If that figure is anything close to accurate, then clearly we need to take a closer look at this issue to better understand what companies can do to foster healthier levels of motivation among their employees.
A closer look at why money doesn't work
But before doing so, let's take a closer look at the monetary awards issue by checking out an interesting study by renowned Canadian psychology professor Sam Glucksberg, who found that far from being a motivator, money can actually be a distraction.
Glucksberg took two groups of participants and instructed them to solve the famed "candle problem," whereby each group was presented with a candle, a box of thumbtacks and a book of matches, and asked to affix the candle to the wall in such a way that it would not drip wax onto the table.
Glucksberg then offered one of the groups a cash incentive if they solved it faster than the other group. And guess what: they did not. In fact, the incentivized group took almost four minutes longer to complete the task.
This is due to what is known as the "over-justification effect." It occurs when external incentives such as money or prizes actually decrease a person's motivation to perform a task, because they begin to pay more attention to the incentive itself, and less to the enjoyment and satisfaction they receive from performing the activity.
The science behind motivation
The complexities of us humans make dealing with us humans incredibly complex. Which is why we have to stress up front here that what works on one person may not work on another, and in dealing with different personalities we will no doubt encounter different challenges on the motivational front.
But there are some essentials when it comes to motivating a workforce, the success of which is tied to the way humans operate in general. With that in mind, let's now take a look at four things anyone responsible for motivating others should be aware of.
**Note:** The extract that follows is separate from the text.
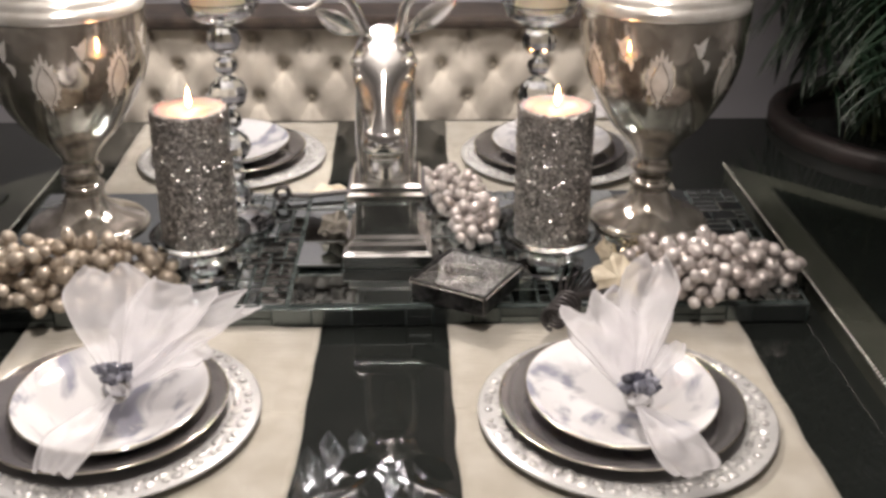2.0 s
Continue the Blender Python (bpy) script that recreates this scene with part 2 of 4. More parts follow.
nt.links.new(tr.outputs[0], mix.inputs[1])
nt.links.new(mix2.outputs[0], mix.inputs[2])
nt.links.new(mix.outputs[0], out.inputs["Surface"])


# ---- mesh helpers ----
FLAT = []  # boxes keep flat faces


def mesh(name, bm, material, smooth=True, recalc=True):
    smooth = smooth and not any(b is bm for b in FLAT)
    if recalc:
        bmesh.ops.recalc_face_normals(bm, faces=bm.faces)
    me = bpy.data.meshes.new(name)
    bm.to_mesh(me)
    bm.free()
    me.materials.append(material)
    if smooth:
        me.polygons.foreach_set("use_smooth", [True] * len(me.polygons))
    return me


def part(name, bm, material, parent=None, label="", smooth=True, at=None, recalc=True):
    ob = new(name, mesh(name, bm, material, smooth, recalc) if isinstance(bm, bmesh.types.BMesh) else bm)
    if at is not None:
        ob.matrix_basis = at
    ob.parent = parent
    return tagged(ob, label)


def thing(name, at, label, category, group="", kind=""):
    e = new(name)
    e.empty_display_size = 0.05
    e.matrix_basis = at
    return tagged(e, label, category, group, kind)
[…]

1. Share the necessary info
People are far more motivated to work when they feel that their contribution is going to make a difference. The only way your workforce is going to feel like this is if they truly understand why their role is important. Make the effort to regularly communicate your business aims and objectives to your employees –updating them on new clients, initiatives and ideas– to leave them in no doubt that their contribution to your organization matters. It's of course not as simple as it sounds. You will have to communicate with different levels of seniority differently, and not just pass on the relevant information, but also pass it on in a way that is "relevant" to them.
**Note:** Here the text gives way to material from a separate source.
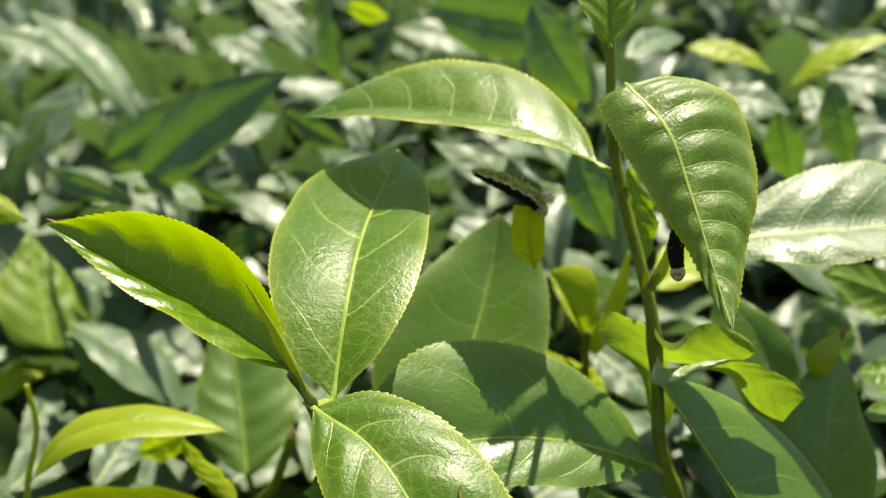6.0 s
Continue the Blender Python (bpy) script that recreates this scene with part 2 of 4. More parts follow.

2. Harness The Hawthorne Effect
The Hawthorne Effect was first described by Henry A. Landsberger in 1958, after he analyzed experiments that were carried out in the 1920s and 1930s at the Hawthorne Works (a Western Electric factory outside Chicago). Researchers put a group of participants to work and then routinely changed a number of physical conditions over the course of the experiments– including lighting, working hours and break times. At the end of the experiment, the researchers found that productivity increased whenever a change to the environment was made– not because of the change itself, but because of the perceived attention that was being paid to the working conditions of the employees. Landsberger, and many others who have referenced the research over the years, suggest that the results show how paying attention to worker needs drives up motivation and hence productivity. Perhaps this is tied to that general need for recognition we humans all possess, as it somehow lets us know that our work is valued and is important to the overall success of the company.
3. Hand over ownership
Being in full control of a project or task is perhaps the biggest of motivators in itself. When we are aware that the success or failure of a particular activity is mainly in our hands, we are psychologically more inclined to make sure we perform it well. It is therefore important that on the individual managerial level, and on the company level as a whole, such a culture of trust and accountability exists. And while this one may sound a bit obvious, it is included on our list to emphasize the importance of having a qualified team in general, which is very much tied to having an excellent HR function. We need to hire the right person for the job in the first place, because then of course the trust to hand things over fully will naturally be there. In this sense, having a motivated team is also very much tied to making the right hires in the first place.
4. Set the bar high
Expect your employees to do incredible things and there's a very good chance they will. This is down to what is known as The Pygmalion Effect– essentially a self-fulfilling prophecy, whereby the level of your expectations can directly influence the performance of your workforce. Put simply, expecting a staff member to achieve excellent results often increases their belief in their ability to do so, while expecting very little tends to breed self-doubt and, in turn, poor performance. If you've read Walter Isaacson's biography of Steve Jobs, you may remember his reference to Jobs' "reality distortion field," a term used by Jobs' colleagues to describe the Apple founder's unique ability to convince himself and others to believe almost anything using a mix of charm, charisma, persistence, and so on. Jobs would regularly use this "reality distortion field" to push his team to deliver results they truly believed were impossible. The outcome? In Apple's heyday, the company was untouchable.
Why do we work?
It's not the easiest question to answer. I guess at its most basic level, it is about survival. We are not out hunting for our food any more, though we do need money if we want to make sure that trip to the grocery store is a successful one.
But beyond basic survival, we all need to feel that we have a purpose, and much of that is tied to the joy we get from our work– or better to say from our career, or even "calling."
And sure, you as the employer can only do so much here. The reality is that most people do not much enjoy the working world. It is a chore, it is extremely repetitive, and indeed, most are doing it just to survive.
What you can and should do, though, is commit to creating the right environment for fostering motivation. How you do it is up to you. The above four points give us some general things to think about, but they are simply part of the bigger message which is that you must ensure your "corporate motivation strategy" is a key part of your overall business strategy. Because at the end of it all, the more motivated your workforce, the better your company performance, and if we are speaking honestly, that's what this is all about.